--- begin ---
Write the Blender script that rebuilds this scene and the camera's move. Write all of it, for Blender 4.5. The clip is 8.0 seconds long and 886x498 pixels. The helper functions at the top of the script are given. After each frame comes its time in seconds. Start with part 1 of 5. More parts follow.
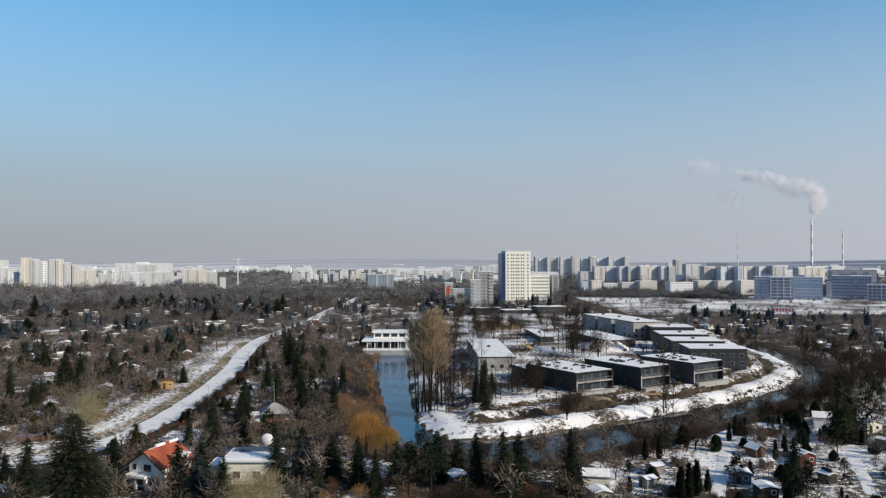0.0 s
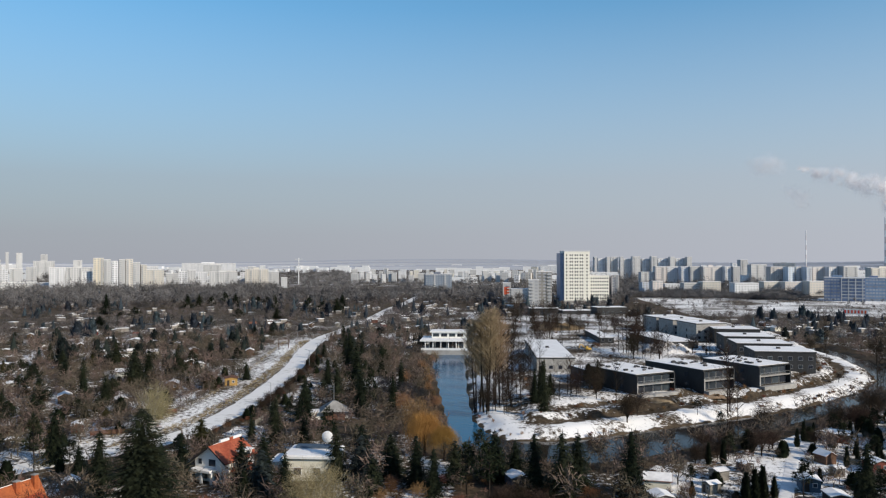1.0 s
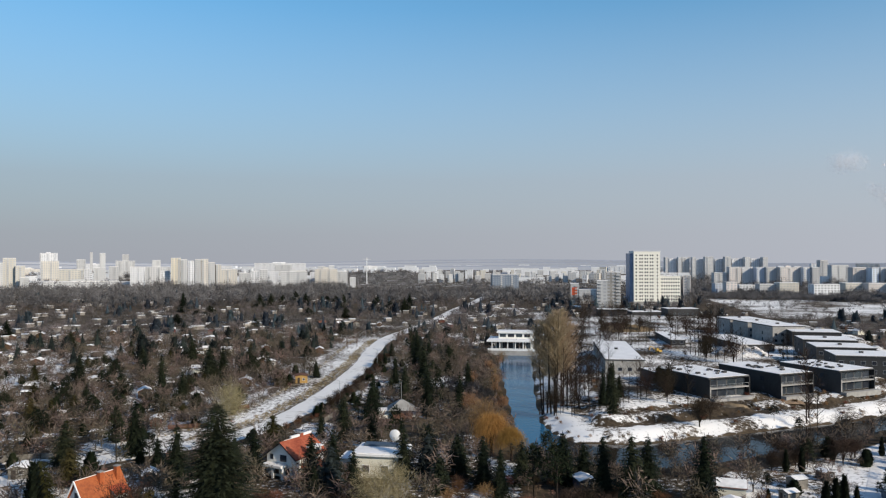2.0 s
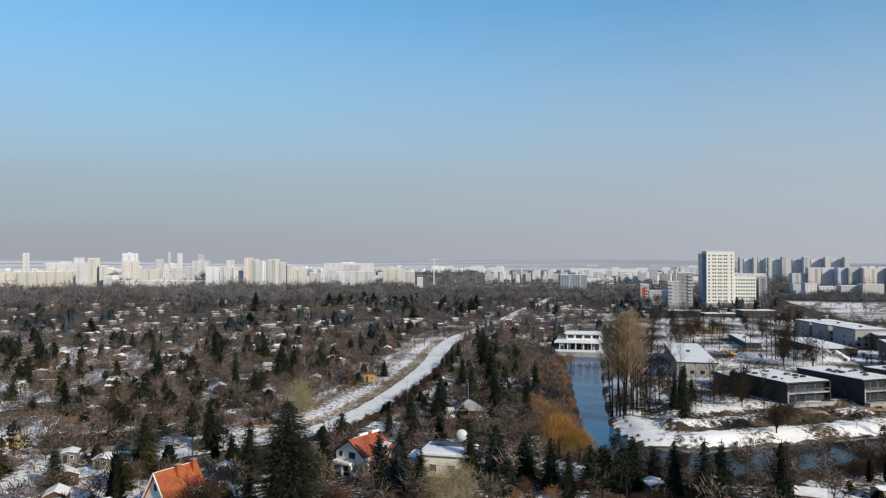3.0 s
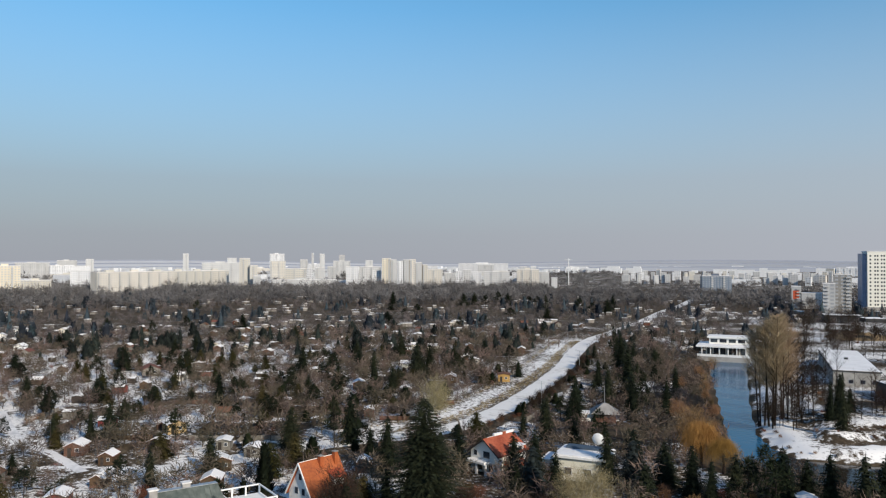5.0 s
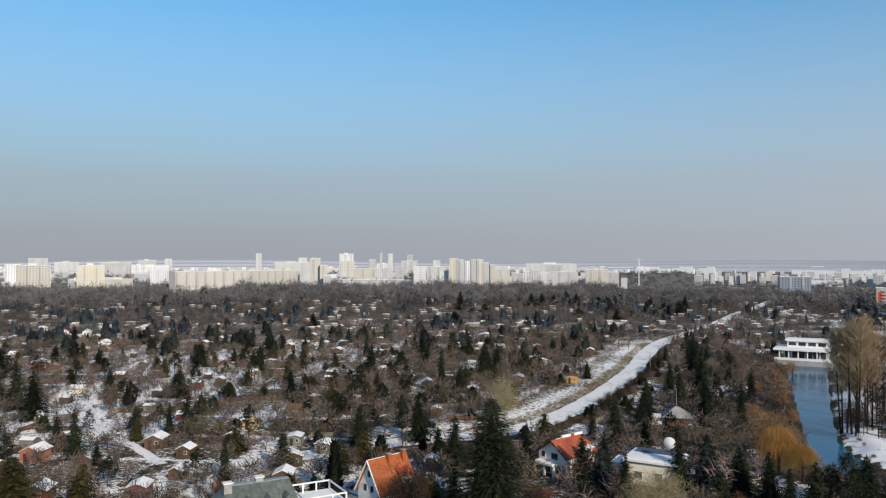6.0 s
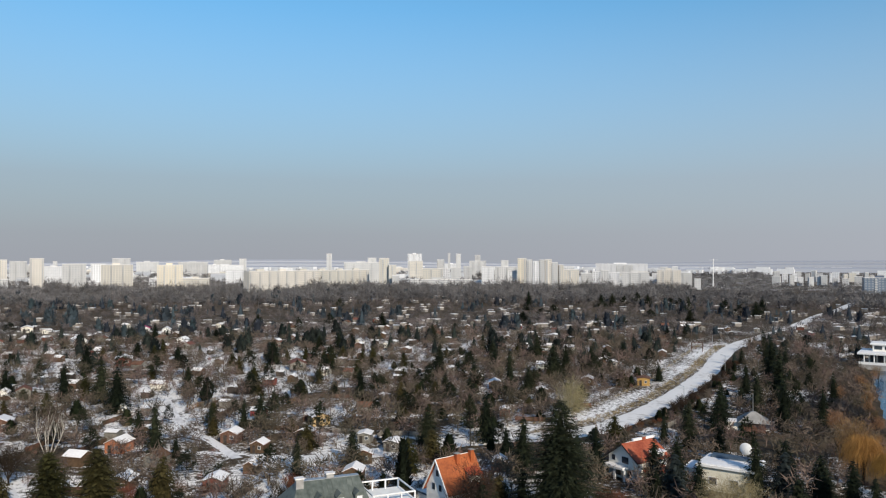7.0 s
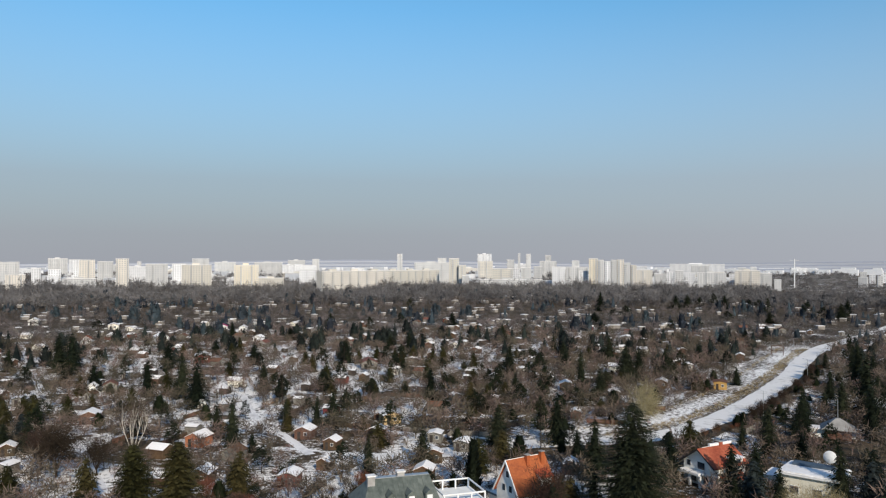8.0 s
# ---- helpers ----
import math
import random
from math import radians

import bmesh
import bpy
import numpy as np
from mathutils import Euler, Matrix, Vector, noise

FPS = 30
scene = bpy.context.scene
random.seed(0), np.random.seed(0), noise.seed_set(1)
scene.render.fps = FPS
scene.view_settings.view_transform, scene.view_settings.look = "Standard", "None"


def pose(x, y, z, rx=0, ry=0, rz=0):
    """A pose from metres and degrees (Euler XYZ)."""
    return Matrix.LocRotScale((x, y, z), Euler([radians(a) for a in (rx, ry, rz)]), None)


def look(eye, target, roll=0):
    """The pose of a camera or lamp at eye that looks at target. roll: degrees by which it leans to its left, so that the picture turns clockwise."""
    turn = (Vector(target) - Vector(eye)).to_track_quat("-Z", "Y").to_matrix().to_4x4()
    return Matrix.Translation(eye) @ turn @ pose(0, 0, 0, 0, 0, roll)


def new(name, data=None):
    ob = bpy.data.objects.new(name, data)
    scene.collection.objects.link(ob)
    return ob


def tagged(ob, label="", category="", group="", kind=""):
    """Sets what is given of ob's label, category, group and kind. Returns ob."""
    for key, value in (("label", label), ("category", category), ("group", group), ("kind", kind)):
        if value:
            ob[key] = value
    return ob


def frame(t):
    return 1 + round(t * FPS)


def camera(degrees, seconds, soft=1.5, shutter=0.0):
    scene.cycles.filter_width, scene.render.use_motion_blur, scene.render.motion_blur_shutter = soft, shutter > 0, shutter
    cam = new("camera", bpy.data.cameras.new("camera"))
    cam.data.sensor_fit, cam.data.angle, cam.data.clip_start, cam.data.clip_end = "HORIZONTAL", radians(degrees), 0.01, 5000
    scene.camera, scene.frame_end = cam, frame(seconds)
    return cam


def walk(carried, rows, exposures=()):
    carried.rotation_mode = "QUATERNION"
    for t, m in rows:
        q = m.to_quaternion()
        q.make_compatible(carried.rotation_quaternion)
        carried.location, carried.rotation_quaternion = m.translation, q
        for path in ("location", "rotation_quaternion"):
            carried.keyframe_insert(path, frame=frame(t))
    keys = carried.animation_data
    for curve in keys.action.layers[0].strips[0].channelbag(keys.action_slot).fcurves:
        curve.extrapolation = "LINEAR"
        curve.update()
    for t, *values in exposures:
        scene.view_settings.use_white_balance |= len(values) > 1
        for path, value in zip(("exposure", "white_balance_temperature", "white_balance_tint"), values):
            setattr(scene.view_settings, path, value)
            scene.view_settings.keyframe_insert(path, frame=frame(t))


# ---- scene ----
cam = camera(60.2, 8.0, soft=1.2)
EYE, TILT = 46.0, 0.70
# seconds, yaw to the left, pitch, roll: a hovering drone that turns where it is
TURNS = [(0.0, 0.0, -0.05, 0.08), (0.5, 1.74, -0.05, 0.08), (1.0, 4.33, -0.04, 0.08), (1.5, 6.85, -0.03, 0.06), (3.0, 14.34, -0.01, 0.02),
         (3.5, 16.84, 0.0, 0.0), (4.0, 19.35, 0.0, 0.0), (4.5, 21.85, 0.01, 0.0), (6.0, 29.40, 0.01, -0.05), (6.5, 31.93, 0.01, -0.06),
         (7.0, 34.49, 0.01, -0.07), (7.5, 37.10, 0.02, -0.07), (8.0, 39.72, 0.02, -0.07)]
walk(cam, [(t, pose(0, 0, EYE) @ pose(0, 0, 0, 90 + TILT + pitch, roll, yaw)) for t, yaw, pitch, roll in TURNS])

# ---- sky, sun, exposure ----
SUN_AZ, SUN_EL = 121.0, 27.0          # degrees clockwise from +y, degrees above the horizon
scene.view_settings.exposure = 0.0


def make_world():
    w = bpy.data.worlds.new("winter_sky")
    scene.world = w
    w.use_nodes = True
    n, l = w.node_tree.nodes, w.node_tree.links
    n.clear()
    out, bg, sky = n.new("ShaderNodeOutputWorld"), n.new("ShaderNodeBackground"), n.new("ShaderNodeTexSky")
    sky.sky_type, sky.sun_disc = "NISHITA", False
    sky.sun_elevation, sky.sun_rotation = radians(SUN_EL), radians(SUN_AZ)
    sky.altitude, sky.air_density, sky.dust_density, sky.ozone_density = 100, 1.0, 0.3, 3.0
    # a grey-mauve layer of winter smog that lies along the whole horizon
    tc, sep, ramp = n.new("ShaderNodeTexCoord"), n.new("ShaderNodeSeparateXYZ"), n.new("ShaderNodeValToRGB")
    mix = n.new("ShaderNodeMix")
    mix.data_type = "RGBA"
    l.new(tc.outputs["Generated"], sep.inputs[0])
    l.new(sep.outputs["Z"], ramp.inputs[0])
    e = ramp.color_ramp.elements
    e[0].position, e[0].color = 0.0, (0.985, 0.985, 0.985, 1)
    e[1].position, e[1].color = 0.40, (0.0, 0.0, 0.0, 1)
    for p, v in ((0.03, 0.97), (0.10, 0.86), (0.21, 0.46), (0.31, 0.10)):
        k = e.new(p)
        k.color = (v, v, v, 1)
    l.new(ramp.outputs[0], mix.inputs["Factor"])
    tint = n.new("ShaderNodeMix")
    tint.data_type, tint.blend_type = "RGBA", "MULTIPLY"
    # the smog's cast on the blue lies low and clears towards the zenith
    cast = n.new("ShaderNodeMapRange")
    cast.inputs["From Min"].default_value, cast.inputs["From Max"].default_value = 0.36, 0.62
    cast.inputs["To Min"].default_value, cast.inputs["To Max"].default_value = 1.0, 0.0
    l.new(sep.outputs["Z"], cast.inputs["Value"])
    l.new(cast.outputs[0], tint.inputs["Factor"])
    tint.inputs["B"].default_value = (0.60, 1.06, 1.12, 1)
    l.new(sky.outputs[0], tint.inputs["A"])
    l.new(tint.outputs["Result"], mix.inputs["A"])
    side, span, glow = n.new("ShaderNodeVectorMath"), n.new("ShaderNodeMapRange"), n.new("ShaderNodeVectorMath")
    side.operation, glow.operation = "DOT_PRODUCT", "SCALE"
    side.inputs[1].default_value = (math.sin(radians(SUN_AZ)), math.cos(radians(SUN_AZ)), 0)
    l.new(tc.outputs["Generated"], side.inputs[0])
    span.inputs["From Min"].default_value, span.inputs["From Max"].default_value = -1.0, 0.2
    span.inputs["To Min"].default_value, span.inputs["To Max"].default_value = 0.90, 1.32
    l.new(side.outputs["Value"], span.inputs["Value"])
    glow.inputs[0].default_value = (2.62, 2.72, 3.08)
    l.new(span.outputs[0], glow.inputs["Scale"])
    l.new(glow.outputs[0], mix.inputs["B"])
    l.new(mix.outputs["Result"], bg.inputs[0])
    bg.inputs[1].default_value = 0.145
    l.new(bg.outputs[0], out.inputs[0])


make_world()
sun = new("sun", bpy.data.lights.new("sun", "SUN"))
sun.data.energy, sun.data.angle, sun.data.color = 4.5, radians(0.6), (1.0, 0.88, 0.72)
_a, _e = radians(SUN_AZ), radians(SUN_EL)
sun.matrix_world = look((0, 0, 300), Vector((0, 0, 300)) - Vector((math.sin(_a) * math.cos(_e), math.cos(_a) * math.cos(_e), math.sin(_e))))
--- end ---
■ Set task ■
Copy the whole of the material above exactly, but not its images.

■ Result ■
Write the Blender script that rebuilds this scene and the camera's move. Write all of it, for Blender 4.5. The clip is 8.0 seconds long and 886x498 pixels. The helper functions at the top of the script are given. After each frame comes its time in seconds. Start with part 1 of 5. More parts follow.
0.0 s
1.0 s
2.0 s
3.0 s
5.0 s
6.0 s
7.0 s
8.0 s
# ---- helpers ----
import math
import random
from math import radians

import bmesh
import bpy
import numpy as np
from mathutils import Euler, Matrix, Vector, noise

FPS = 30
scene = bpy.context.scene
random.seed(0), np.random.seed(0), noise.seed_set(1)
scene.render.fps = FPS
scene.view_settings.view_transform, scene.view_settings.look = "Standard", "None"


def pose(x, y, z, rx=0, ry=0, rz=0):
    """A pose from metres and degrees (Euler XYZ)."""
    return Matrix.LocRotScale((x, y, z), Euler([radians(a) for a in (rx, ry, rz)]), None)


def look(eye, target, roll=0):
    """The pose of a camera or lamp at eye that looks at target. roll: degrees by which it leans to its left, so that the picture turns clockwise."""
    turn = (Vector(target) - Vector(eye)).to_track_quat("-Z", "Y").to_matrix().to_4x4()
    return Matrix.Translation(eye) @ turn @ pose(0, 0, 0, 0, 0, roll)


def new(name, data=None):
    ob = bpy.data.objects.new(name, data)
    scene.collection.objects.link(ob)
    return ob


def tagged(ob, label="", category="", group="", kind=""):
    """Sets what is given of ob's label, category, group and kind. Returns ob."""
    for key, value in (("label", label), ("category", category), ("group", group), ("kind", kind)):
        if value:
            ob[key] = value
    return ob


def frame(t):
    return 1 + round(t * FPS)


def camera(degrees, seconds, soft=1.5, shutter=0.0):
    scene.cycles.filter_width, scene.render.use_motion_blur, scene.render.motion_blur_shutter = soft, shutter > 0, shutter
    cam = new("camera", bpy.data.cameras.new("camera"))
    cam.data.sensor_fit, cam.data.angle, cam.data.clip_start, cam.data.clip_end = "HORIZONTAL", radians(degrees), 0.01, 5000
    scene.camera, scene.frame_end = cam, frame(seconds)
    return cam


def walk(carried, rows, exposures=()):
    carried.rotation_mode = "QUATERNION"
    for t, m in rows:
        q = m.to_quaternion()
        q.make_compatible(carried.rotation_quaternion)
        carried.location, carried.rotation_quaternion = m.translation, q
        for path in ("location", "rotation_quaternion"):
            carried.keyframe_insert(path, frame=frame(t))
    keys = carried.animation_data
    for curve in keys.action.layers[0].strips[0].channelbag(keys.action_slot).fcurves:
        curve.extrapolation = "LINEAR"
        curve.update()
    for t, *values in exposures:
        scene.view_settings.use_white_balance |= len(values) > 1
        for path, value in zip(("exposure", "white_balance_temperature", "white_balance_tint"), values):
            setattr(scene.view_settings, path, value)
            scene.view_settings.keyframe_insert(path, frame=frame(t))


# ---- scene ----
cam = camera(60.2, 8.0, soft=1.2)
EYE, TILT = 46.0, 0.70
# seconds, yaw to the left, pitch, roll: a hovering drone that turns where it is
TURNS = [(0.0, 0.0, -0.05, 0.08), (0.5, 1.74, -0.05, 0.08), (1.0, 4.33, -0.04, 0.08), (1.5, 6.85, -0.03, 0.06), (3.0, 14.34, -0.01, 0.02),
         (3.5, 16.84, 0.0, 0.0), (4.0, 19.35, 0.0, 0.0), (4.5, 21.85, 0.01, 0.0), (6.0, 29.40, 0.01, -0.05), (6.5, 31.93, 0.01, -0.06),
         (7.0, 34.49, 0.01, -0.07), (7.5, 37.10, 0.02, -0.07), (8.0, 39.72, 0.02, -0.07)]
walk(cam, [(t, pose(0, 0, EYE) @ pose(0, 0, 0, 90 + TILT + pitch, roll, yaw)) for t, yaw, pitch, roll in TURNS])

# ---- sky, sun, exposure ----
SUN_AZ, SUN_EL = 121.0, 27.0          # degrees clockwise from +y, degrees above the horizon
scene.view_settings.exposure = 0.0


def make_world():
    w = bpy.data.worlds.new("winter_sky")
    scene.world = w
    w.use_nodes = True
    n, l = w.node_tree.nodes, w.node_tree.links
    n.clear()
    out, bg, sky = n.new("ShaderNodeOutputWorld"), n.new("ShaderNodeBackground"), n.new("ShaderNodeTexSky")
    sky.sky_type, sky.sun_disc = "NISHITA", False
    sky.sun_elevation, sky.sun_rotation = radians(SUN_EL), radians(SUN_AZ)
    sky.altitude, sky.air_density, sky.dust_density, sky.ozone_density = 100, 1.0, 0.3, 3.0
    # a grey-mauve layer of winter smog that lies along the whole horizon
    tc, sep, ramp = n.new("ShaderNodeTexCoord"), n.new("ShaderNodeSeparateXYZ"), n.new("ShaderNodeValToRGB")
    mix = n.new("ShaderNodeMix")
    mix.data_type = "RGBA"
    l.new(tc.outputs["Generated"], sep.inputs[0])
    l.new(sep.outputs["Z"], ramp.inputs[0])
    e = ramp.color_ramp.elements
    e[0].position, e[0].color = 0.0, (0.985, 0.985, 0.985, 1)
    e[1].position, e[1].color = 0.40, (0.0, 0.0, 0.0, 1)
    for p, v in ((0.03, 0.97), (0.10, 0.86), (0.21, 0.46), (0.31, 0.10)):
        k = e.new(p)
        k.color = (v, v, v, 1)
    l.new(ramp.outputs[0], mix.inputs["Factor"])
    tint = n.new("ShaderNodeMix")
    tint.data_type, tint.blend_type = "RGBA", "MULTIPLY"
    # the smog's cast on the blue lies low and clears towards the zenith
    cast = n.new("ShaderNodeMapRange")
    cast.inputs["From Min"].default_value, cast.inputs["From Max"].default_value = 0.36, 0.62
    cast.inputs["To Min"].default_value, cast.inputs["To Max"].default_value = 1.0, 0.0
    l.new(sep.outputs["Z"], cast.inputs["Value"])
    l.new(cast.outputs[0], tint.inputs["Factor"])
    tint.inputs["B"].default_value = (0.60, 1.06, 1.12, 1)
    l.new(sky.outputs[0], tint.inputs["A"])
    l.new(tint.outputs["Result"], mix.inputs["A"])
    side, span, glow = n.new("ShaderNodeVectorMath"), n.new("ShaderNodeMapRange"), n.new("ShaderNodeVectorMath")
    side.operation, glow.operation = "DOT_PRODUCT", "SCALE"
    side.inputs[1].default_value = (math.sin(radians(SUN_AZ)), math.cos(radians(SUN_AZ)), 0)
    l.new(tc.outputs["Generated"], side.inputs[0])
    span.inputs["From Min"].default_value, span.inputs["From Max"].default_value = -1.0, 0.2
    span.inputs["To Min"].default_value, span.inputs["To Max"].default_value = 0.90, 1.32
    l.new(side.outputs["Value"], span.inputs["Value"])
    glow.inputs[0].default_value = (2.62, 2.72, 3.08)
    l.new(span.outputs[0], glow.inputs["Scale"])
    l.new(glow.outputs[0], mix.inputs["B"])
    l.new(mix.outputs["Result"], bg.inputs[0])
    bg.inputs[1].default_value = 0.145
    l.new(bg.outputs[0], out.inputs[0])


make_world()
sun = new("sun", bpy.data.lights.new("sun", "SUN"))
sun.data.energy, sun.data.angle, sun.data.color = 4.5, radians(0.6), (1.0, 0.88, 0.72)
_a, _e = radians(SUN_AZ), radians(SUN_EL)
sun.matrix_world = look((0, 0, 300), Vector((0, 0, 300)) - Vector((math.sin(_a) * math.cos(_e), math.cos(_a) * math.cos(_e), math.sin(_e))))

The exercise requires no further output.